Retour aussi avec Olivier Rolin que je ne connais que par Bakou, derniers jours. Retour encore en Russie où l’auteur a beaucoup voyagé, mais dans des régions beaucoup plus septentrionales que l’Azerbaïdjan, à savoir les îles Solovki, des îles en plein océan glacial arctique, en gros au nord-est de la Finlande. C’est là que le météorologue Alexeï Vangengheim fut confiné, sur ordre de Staline, pendant de longues années, avant de disparaître. Sort qu’il a malheureusement partagé avec des millions d’autres, du prêtre à l’étudiant, du paysan au médecin. Pourquoi Olivier Rolin a-t-il choisi de parler de ce scientifique plutôt que d’un autre disparu ? Cet homme n’a rien de grandiose, d’extraordinaire, son destin n’a rien de particulièrement original, si ce n’est son métier d’observateur de nuages, mais aussi de chercheur pour les débuts de la conquête spatiale. Olivier Rolin est tombé sur des séries de dessins que Vangengheim avait fait en captivité pour sa fille, qui lui ont donné envie de mieux le connaître. Ils sont d’ailleurs reproduits en fin de livre, c’est là une très bonne idée.
L’auteur revient sur la jeunesse, la famille, les études, le travail d’Alexeï, puis sur les événements qui conduisent à son arrestation, une dénonciation d’un collègue envieux, probablement. « C’est un innocent moyen » dit-il, mais la machine stalinienne est telle qu’il ne proteste pas de manière trop forte contre son arrestation arbitraire, de crainte de représailles contre sa femme et sa fille. Il restera toujours soviétique dans l’âme et persuadé que l’erreur va être réparé, et qu’il sera libéré.
J’ai, comme dans le premier récit d’Olivier Rolin que j’ai lu, apprécié le style assez détaché et tranquille, les petites notations personnelles, le vocabulaire recherché, l’usage immodéré des parenthèses, le tout lié à une recherche documentaire solide. C’est franchement passionnant, et comme bien souvent, un destin individuel permet d’en comprendre autant, sinon plus, qu’un essai qui reviendrait de manière exhaustive sur cette période noire de la Russie. Cela complète aussi d’autres de mes lectures, je pense notamment à L’homme qui aimait les chiens, roman de Leonardo Padura à propos de l’assassinat de Trotsky sur ordre de Staline.
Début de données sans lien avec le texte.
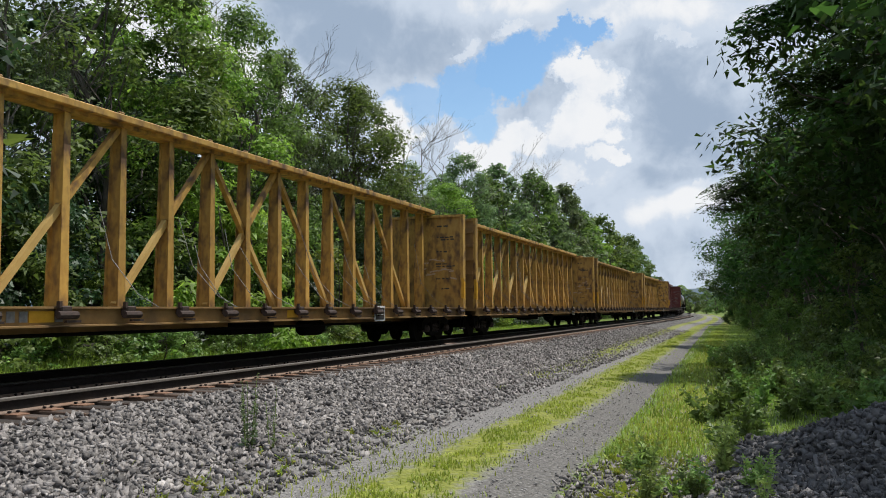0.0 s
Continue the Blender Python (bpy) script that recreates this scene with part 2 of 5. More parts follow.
# ---- mesh helpers ----
class MB:
    """Collects vertices and faces for one mesh."""

    def __init__(self):
        self.v, self.f = [], []

    def add(self, vs, fs):
        o = len(self.v)
        self.v += [tuple(p) for p in vs]
        self.f += [tuple(i + o for i in q) for q in fs]
        return self

    def box(self, c, s, m=None, bev=0.0):
        x, y, z = s[0] / 2, s[1] / 2, s[2] / 2
        vs = [Vector((i, j, k)) for i in (-x, x) for j in (-y, y) for k in (-z, z)]
        if bev:
            bm = bmesh.new()
            bmesh.ops.create_cube(bm, size=1)
            for p in bm.verts:
                p.co = Vector((p.co.x * s[0], p.co.y * s[1], p.co.z * s[2]))
            bmesh.ops.bevel(bm, geom=bm.edges[:], offset=bev, segments=1, affect="EDGES")
            bm.verts.index_update()
            vs = [p.co.copy() for p in bm.verts]
            fs = [[p.index for p in q.verts] for q in bm.faces]
            bm.free()
        else:
            fs = [(0, 1, 3, 2), (4, 6, 7, 5), (0, 4, 5, 1), (2, 3, 7, 6), (0, 2, 6, 4), (1, 5, 7, 3)]
        m = m or Matrix()
        return self.add([m @ p + Vector(c) for p in vs], fs)

    def beam(self, a, b, w, h, up=(0, 0, 1)):
        """A bar from a to b, w wide and h high."""
        a, b = Vector(a), Vector(b)
        d = (b - a).normalized()
        s = d.cross(Vector(up))
        if s.length < 1e-4:
            s = d.cross(Vector((1, 0, 0)))
        s.normalize()
        u = s.cross(d)
        vs = [e + s * i * w / 2 + u * j * h / 2 for e in (a, b) for i, j in ((-1, -1), (1, -1), (1, 1), (-1, 1))]
        return self.add(vs, [(0, 3, 2, 1), (4, 5, 6, 7), (0, 1, 5, 4), (1, 2, 6, 5), (2, 3, 7, 6), (3, 0, 4, 7)])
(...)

Extrait : Une chapelle de bois assez cabossée au bout d’une petite langue rocheuse. En-dessous, une estacade écroulée. Plus loin, les restes d’un môle rustique plongent sous l’eau, gabions de tronc d’arbres emplis de pierre. Le chemin côtier emprunte le tracé de la bretelle ferroviaire qui menait de la gare jusqu’à l’entrée du camp. On voit encore, enfoncées dans le sol sableux, des traverses, et sur les côtés les pierres du ballast. (Émotion de voir se matérialiser des choses qui viennent de la double immatérialité du passé et des lectures : ce qui est advenu il y a très longtemps, que je ne connais que par des livres, en voici la trace concrète, ici et maintenant.) A la descente des wagons, on était accueilli à coups de poing et de crosse, d’après les souvenirs de l’écrivain Oleg Volkov.
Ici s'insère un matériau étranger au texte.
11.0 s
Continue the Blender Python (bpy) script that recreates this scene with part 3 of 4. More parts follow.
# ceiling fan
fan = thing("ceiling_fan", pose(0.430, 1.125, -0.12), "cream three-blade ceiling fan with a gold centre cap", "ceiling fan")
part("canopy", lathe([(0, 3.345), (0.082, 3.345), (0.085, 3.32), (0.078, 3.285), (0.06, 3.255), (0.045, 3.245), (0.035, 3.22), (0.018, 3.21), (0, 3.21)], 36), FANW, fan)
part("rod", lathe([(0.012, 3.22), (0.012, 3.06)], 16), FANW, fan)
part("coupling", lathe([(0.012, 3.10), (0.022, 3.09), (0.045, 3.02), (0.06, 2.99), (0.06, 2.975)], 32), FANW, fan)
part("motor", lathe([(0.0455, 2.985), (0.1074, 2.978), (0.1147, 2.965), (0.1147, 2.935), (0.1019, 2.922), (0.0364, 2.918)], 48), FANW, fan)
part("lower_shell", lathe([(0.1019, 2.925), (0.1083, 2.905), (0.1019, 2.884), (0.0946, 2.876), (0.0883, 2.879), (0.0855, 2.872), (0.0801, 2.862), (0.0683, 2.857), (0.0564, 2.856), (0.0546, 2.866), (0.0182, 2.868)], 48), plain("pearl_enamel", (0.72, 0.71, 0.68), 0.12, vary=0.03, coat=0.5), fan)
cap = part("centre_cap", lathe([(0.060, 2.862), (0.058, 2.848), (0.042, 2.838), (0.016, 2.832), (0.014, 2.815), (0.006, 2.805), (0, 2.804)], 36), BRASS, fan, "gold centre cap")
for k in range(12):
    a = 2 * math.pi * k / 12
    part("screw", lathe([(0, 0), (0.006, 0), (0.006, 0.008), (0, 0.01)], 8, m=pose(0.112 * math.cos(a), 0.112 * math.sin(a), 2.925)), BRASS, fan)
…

Repéré chez Dominique et Papillon. Sandrine et Alex l’ont lu récemment aussi.
Participation de juin au projet non-fiction de Marilyne (in extremis !)

22 commentaires sur « Olivier Rolin, Le météorologue »

  1. Repéré chez Dominique également (avec le reportage qui est passionnant aussi …), l’histoire de cet homme est celle d’un homme « moyen », mais l’écriture de Rolin, par ce détachement que tu signales, en fait une histoire quasi « exemplaire ». Un très bon souvenir de lecture qui me fera aller sûrement vers d’autres titres du même auteur. Je note aussi le Padura, du coup.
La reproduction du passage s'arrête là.